EXERCISE BRIEF: Write every line out verbatim and omit the pictures.

DATASET EXCERPT:
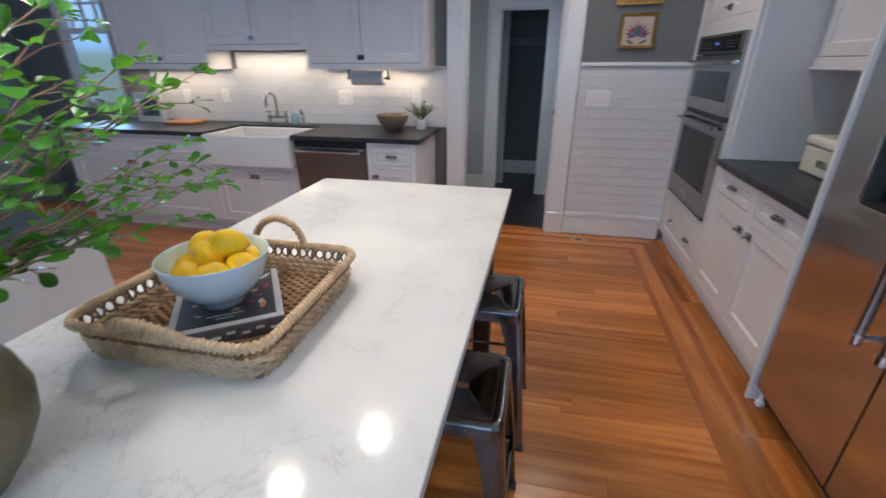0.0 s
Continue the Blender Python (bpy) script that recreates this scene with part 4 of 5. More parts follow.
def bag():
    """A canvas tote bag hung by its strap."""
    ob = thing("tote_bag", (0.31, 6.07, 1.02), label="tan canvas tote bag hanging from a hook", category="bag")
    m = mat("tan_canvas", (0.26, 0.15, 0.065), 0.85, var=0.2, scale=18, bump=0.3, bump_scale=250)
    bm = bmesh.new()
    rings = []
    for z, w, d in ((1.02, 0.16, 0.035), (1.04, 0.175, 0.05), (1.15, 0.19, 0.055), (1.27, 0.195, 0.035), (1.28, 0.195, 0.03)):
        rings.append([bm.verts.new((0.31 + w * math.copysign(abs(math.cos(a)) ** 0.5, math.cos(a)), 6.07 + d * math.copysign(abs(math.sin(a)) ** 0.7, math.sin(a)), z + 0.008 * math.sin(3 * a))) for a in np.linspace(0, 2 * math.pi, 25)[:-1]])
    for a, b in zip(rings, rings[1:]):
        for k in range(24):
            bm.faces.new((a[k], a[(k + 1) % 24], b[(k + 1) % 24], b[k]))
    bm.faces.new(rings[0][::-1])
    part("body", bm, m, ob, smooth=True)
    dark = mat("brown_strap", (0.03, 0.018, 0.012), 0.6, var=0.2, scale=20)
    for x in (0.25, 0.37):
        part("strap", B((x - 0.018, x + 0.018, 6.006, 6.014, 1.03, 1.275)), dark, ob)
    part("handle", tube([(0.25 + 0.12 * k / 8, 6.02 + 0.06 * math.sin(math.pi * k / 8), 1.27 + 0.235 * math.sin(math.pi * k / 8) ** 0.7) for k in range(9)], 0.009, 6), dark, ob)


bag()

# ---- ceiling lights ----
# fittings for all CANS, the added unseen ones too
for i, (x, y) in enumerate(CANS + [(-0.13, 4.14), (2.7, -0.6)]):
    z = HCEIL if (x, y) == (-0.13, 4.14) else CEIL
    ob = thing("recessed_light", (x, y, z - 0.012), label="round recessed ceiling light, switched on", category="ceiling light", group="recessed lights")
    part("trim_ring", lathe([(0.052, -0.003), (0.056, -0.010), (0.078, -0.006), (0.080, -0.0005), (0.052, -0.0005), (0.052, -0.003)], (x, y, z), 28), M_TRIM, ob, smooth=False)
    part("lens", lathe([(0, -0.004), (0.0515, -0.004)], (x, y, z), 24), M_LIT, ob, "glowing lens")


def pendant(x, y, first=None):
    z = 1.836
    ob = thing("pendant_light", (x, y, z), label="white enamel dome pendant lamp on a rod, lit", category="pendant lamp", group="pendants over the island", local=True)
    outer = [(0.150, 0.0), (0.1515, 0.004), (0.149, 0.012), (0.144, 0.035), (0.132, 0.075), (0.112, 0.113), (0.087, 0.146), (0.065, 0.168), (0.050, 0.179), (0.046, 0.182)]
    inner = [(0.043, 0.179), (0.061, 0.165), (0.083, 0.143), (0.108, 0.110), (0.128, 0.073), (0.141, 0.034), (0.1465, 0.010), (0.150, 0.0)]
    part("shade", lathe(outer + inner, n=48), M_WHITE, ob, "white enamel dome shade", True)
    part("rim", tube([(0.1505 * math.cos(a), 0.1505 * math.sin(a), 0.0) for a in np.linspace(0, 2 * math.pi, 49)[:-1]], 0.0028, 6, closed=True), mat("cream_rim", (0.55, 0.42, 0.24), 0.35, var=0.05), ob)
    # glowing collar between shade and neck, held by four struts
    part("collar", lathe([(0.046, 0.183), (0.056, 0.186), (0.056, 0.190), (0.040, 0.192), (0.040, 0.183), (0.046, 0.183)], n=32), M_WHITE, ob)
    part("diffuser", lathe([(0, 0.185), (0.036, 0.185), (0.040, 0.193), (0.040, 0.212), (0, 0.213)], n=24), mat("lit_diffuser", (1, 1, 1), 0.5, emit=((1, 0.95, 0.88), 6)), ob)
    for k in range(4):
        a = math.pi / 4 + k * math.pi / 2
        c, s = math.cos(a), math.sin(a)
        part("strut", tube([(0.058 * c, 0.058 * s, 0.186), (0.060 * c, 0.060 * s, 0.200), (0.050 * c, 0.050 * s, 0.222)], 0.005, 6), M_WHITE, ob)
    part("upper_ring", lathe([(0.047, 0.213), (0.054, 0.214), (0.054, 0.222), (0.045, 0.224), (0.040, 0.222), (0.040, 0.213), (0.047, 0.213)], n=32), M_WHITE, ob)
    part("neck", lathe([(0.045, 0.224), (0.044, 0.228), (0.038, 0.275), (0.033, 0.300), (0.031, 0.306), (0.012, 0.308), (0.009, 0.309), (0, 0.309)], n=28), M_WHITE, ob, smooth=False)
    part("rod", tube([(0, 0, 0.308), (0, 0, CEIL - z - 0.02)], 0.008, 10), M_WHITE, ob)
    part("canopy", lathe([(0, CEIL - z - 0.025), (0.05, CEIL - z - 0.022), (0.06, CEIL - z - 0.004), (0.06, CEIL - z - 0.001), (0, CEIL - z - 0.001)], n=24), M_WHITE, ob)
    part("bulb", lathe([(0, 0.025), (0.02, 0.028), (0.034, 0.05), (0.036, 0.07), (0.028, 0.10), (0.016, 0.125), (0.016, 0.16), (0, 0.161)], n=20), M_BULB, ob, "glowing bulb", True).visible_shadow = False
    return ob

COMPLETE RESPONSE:
0.0 s
Continue the Blender Python (bpy) script that recreates this scene with part 4 of 5. More parts follow.
def bag():
    """A canvas tote bag hung by its strap."""
    ob = thing("tote_bag", (0.31, 6.07, 1.02), label="tan canvas tote bag hanging from a hook", category="bag")
    m = mat("tan_canvas", (0.26, 0.15, 0.065), 0.85, var=0.2, scale=18, bump=0.3, bump_scale=250)
    bm = bmesh.new()
    rings = []
    for z, w, d in ((1.02, 0.16, 0.035), (1.04, 0.175, 0.05), (1.15, 0.19, 0.055), (1.27, 0.195, 0.035), (1.28, 0.195, 0.03)):
        rings.append([bm.verts.new((0.31 + w * math.copysign(abs(math.cos(a)) ** 0.5, math.cos(a)), 6.07 + d * math.copysign(abs(math.sin(a)) ** 0.7, math.sin(a)), z + 0.008 * math.sin(3 * a))) for a in np.linspace(0, 2 * math.pi, 25)[:-1]])
    for a, b in zip(rings, rings[1:]):
        for k in range(24):
            bm.faces.new((a[k], a[(k + 1) % 24], b[(k + 1) % 24], b[k]))
    bm.faces.new(rings[0][::-1])
    part("body", bm, m, ob, smooth=True)
    dark = mat("brown_strap", (0.03, 0.018, 0.012), 0.6, var=0.2, scale=20)
    for x in (0.25, 0.37):
        part("strap", B((x - 0.018, x + 0.018, 6.006, 6.014, 1.03, 1.275)), dark, ob)
    part("handle", tube([(0.25 + 0.12 * k / 8, 6.02 + 0.06 * math.sin(math.pi * k / 8), 1.27 + 0.235 * math.sin(math.pi * k / 8) ** 0.7) for k in range(9)], 0.009, 6), dark, ob)


bag()

# ---- ceiling lights ----
# fittings for all CANS, the added unseen ones too
for i, (x, y) in enumerate(CANS + [(-0.13, 4.14), (2.7, -0.6)]):
    z = HCEIL if (x, y) == (-0.13, 4.14) else CEIL
    ob = thing("recessed_light", (x, y, z - 0.012), label="round recessed ceiling light, switched on", category="ceiling light", group="recessed lights")
    part("trim_ring", lathe([(0.052, -0.003), (0.056, -0.010), (0.078, -0.006), (0.080, -0.0005), (0.052, -0.0005), (0.052, -0.003)], (x, y, z), 28), M_TRIM, ob, smooth=False)
    part("lens", lathe([(0, -0.004), (0.0515, -0.004)], (x, y, z), 24), M_LIT, ob, "glowing lens")


def pendant(x, y, first=None):
    z = 1.836
    ob = thing("pendant_light", (x, y, z), label="white enamel dome pendant lamp on a rod, lit", category="pendant lamp", group="pendants over the island", local=True)
    outer = [(0.150, 0.0), (0.1515, 0.004), (0.149, 0.012), (0.144, 0.035), (0.132, 0.075), (0.112, 0.113), (0.087, 0.146), (0.065, 0.168), (0.050, 0.179), (0.046, 0.182)]
    inner = [(0.043, 0.179), (0.061, 0.165), (0.083, 0.143), (0.108, 0.110), (0.128, 0.073), (0.141, 0.034), (0.1465, 0.010), (0.150, 0.0)]
    part("shade", lathe(outer + inner, n=48), M_WHITE, ob, "white enamel dome shade", True)
    part("rim", tube([(0.1505 * math.cos(a), 0.1505 * math.sin(a), 0.0) for a in np.linspace(0, 2 * math.pi, 49)[:-1]], 0.0028, 6, closed=True), mat("cream_rim", (0.55, 0.42, 0.24), 0.35, var=0.05), ob)
    # glowing collar between shade and neck, held by four struts
    part("collar", lathe([(0.046, 0.183), (0.056, 0.186), (0.056, 0.190), (0.040, 0.192), (0.040, 0.183), (0.046, 0.183)], n=32), M_WHITE, ob)
    part("diffuser", lathe([(0, 0.185), (0.036, 0.185), (0.040, 0.193), (0.040, 0.212), (0, 0.213)], n=24), mat("lit_diffuser", (1, 1, 1), 0.5, emit=((1, 0.95, 0.88), 6)), ob)
    for k in range(4):
        a = math.pi / 4 + k * math.pi / 2
        c, s = math.cos(a), math.sin(a)
        part("strut", tube([(0.058 * c, 0.058 * s, 0.186), (0.060 * c, 0.060 * s, 0.200), (0.050 * c, 0.050 * s, 0.222)], 0.005, 6), M_WHITE, ob)
    part("upper_ring", lathe([(0.047, 0.213), (0.054, 0.214), (0.054, 0.222), (0.045, 0.224), (0.040, 0.222), (0.040, 0.213), (0.047, 0.213)], n=32), M_WHITE, ob)
    part("neck", lathe([(0.045, 0.224), (0.044, 0.228), (0.038, 0.275), (0.033, 0.300), (0.031, 0.306), (0.012, 0.308), (0.009, 0.309), (0, 0.309)], n=28), M_WHITE, ob, smooth=False)
    part("rod", tube([(0, 0, 0.308), (0, 0, CEIL - z - 0.02)], 0.008, 10), M_WHITE, ob)
    part("canopy", lathe([(0, CEIL - z - 0.025), (0.05, CEIL - z - 0.022), (0.06, CEIL - z - 0.004), (0.06, CEIL - z - 0.001), (0, CEIL - z - 0.001)], n=24), M_WHITE, ob)
    part("bulb", lathe([(0, 0.025), (0.02, 0.028), (0.034, 0.05), (0.036, 0.07), (0.028, 0.10), (0.016, 0.125), (0.016, 0.16), (0, 0.161)], n=20), M_BULB, ob, "glowing bulb", True).visible_shadow = False
    return ob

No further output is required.